It’s a Cold Day in Moscow

So before Christmas, there were some low fares to Moscow on Aeroflot. Sure, it’s not the airline that is top of mind when one thinks about flying, but that is ok. I hadn’t had an adventure in 3 weeks when I pulled the trigger.

So I got the ticket for a quick three days in the city in March. I was pleased.

Then I looked up the visa details, after I had the ticket. Well, well, well….Turns out I need to complete a multipage, online application that asks for everything from my secondary school to at least two former jobs I have held. UGH. Then I see that I need a formal invitation from a travel agency or something similar. I prayed something was lost in translation but alas, it was true.

I emailed the Ararat Park Hyatt Moscow, my hotel chain of choice, asking for help. I was informed that I needed to provide them details and send back a completed credit card authorization form. They need to complete paperwork on their end, and if I end up canceling the reservation for any reason, I am on the hook for 4.000 RUR.  I did the conversion, and while this can’t be right, it comes to about .06. So, maybe it is a few pennies, maybe it is $60 USD. I just can’t be sure.

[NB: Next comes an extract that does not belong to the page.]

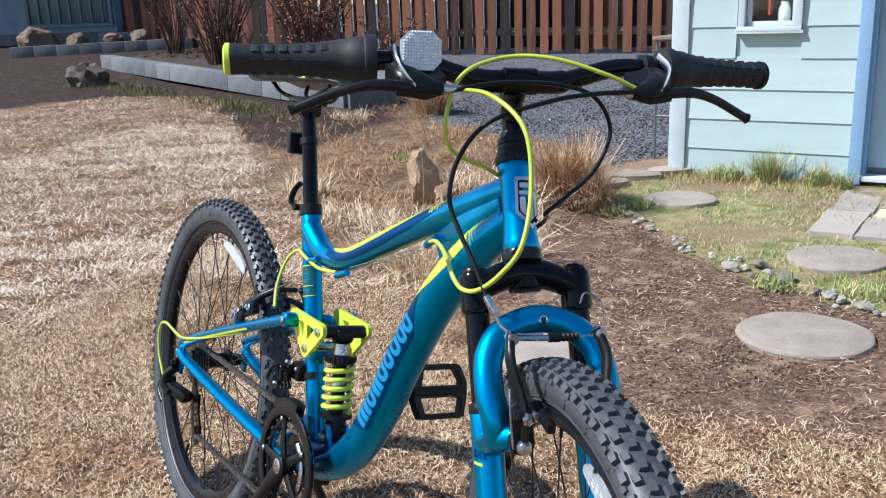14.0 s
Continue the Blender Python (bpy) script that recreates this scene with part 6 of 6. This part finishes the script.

Awful lot of running around so far for a three day trip.

After sending the hotel a litany of information, I got back a PDF complete with multiple signatures and many stamped seals of approval. I go back to the on line application I had initially started with the Russian Consulate, enter the confirmation numbers and new approval numbers and I am done.

The consulate details were confusing with many links here and there, including a visa processing service. I had read that applications are not accepted via mail so I needed to visit the consulate in one of 5 major cities around the country. None of which I would be in before March, one of which is a complete pain to get to. So I decide that is ok, I will go to New York and handle in person in the event I have somehow screwed this up and need help.

So I went to the ILS, (Invisa Logistic Service) who work in conjunction with the Russian Consulate, with a 9am appointment on a Friday morning. I brought all my papers, printed, signed, and even had my additional passport photos ready to go. Since they did not manage this process by main, I needed to go in person both to submit and pick up the visa. As soon as I sat down, I read a print out taped on the glass that featured the message “We now accept applications through the mail.”

While the office was not open when I arrived promptly at 9, a few employees flew in the door not long after. The girl who helped me was very nice and even had a glue stick for my picture. I had originally filed for a one time entry, but she encouraged me to make it a three year entry in case I decide to go back. To be honest, after all this hoop jumping, I may go back twice if not three times just to justify the aggravation.

The visa was to cost $160,I decided that I was not going back to pick it up, so I paid the extra $70 plus whatever processing fee to have it sent back. $263 dollars later and it was worth every penny.

And now, I wait. I was told it should be no problem and I can expect my visa by January 28. Not a bad deal. What I didn’t love was that they keep my passport and affix my visa directly to it. Makes me nervous but I guess we will see how this goes.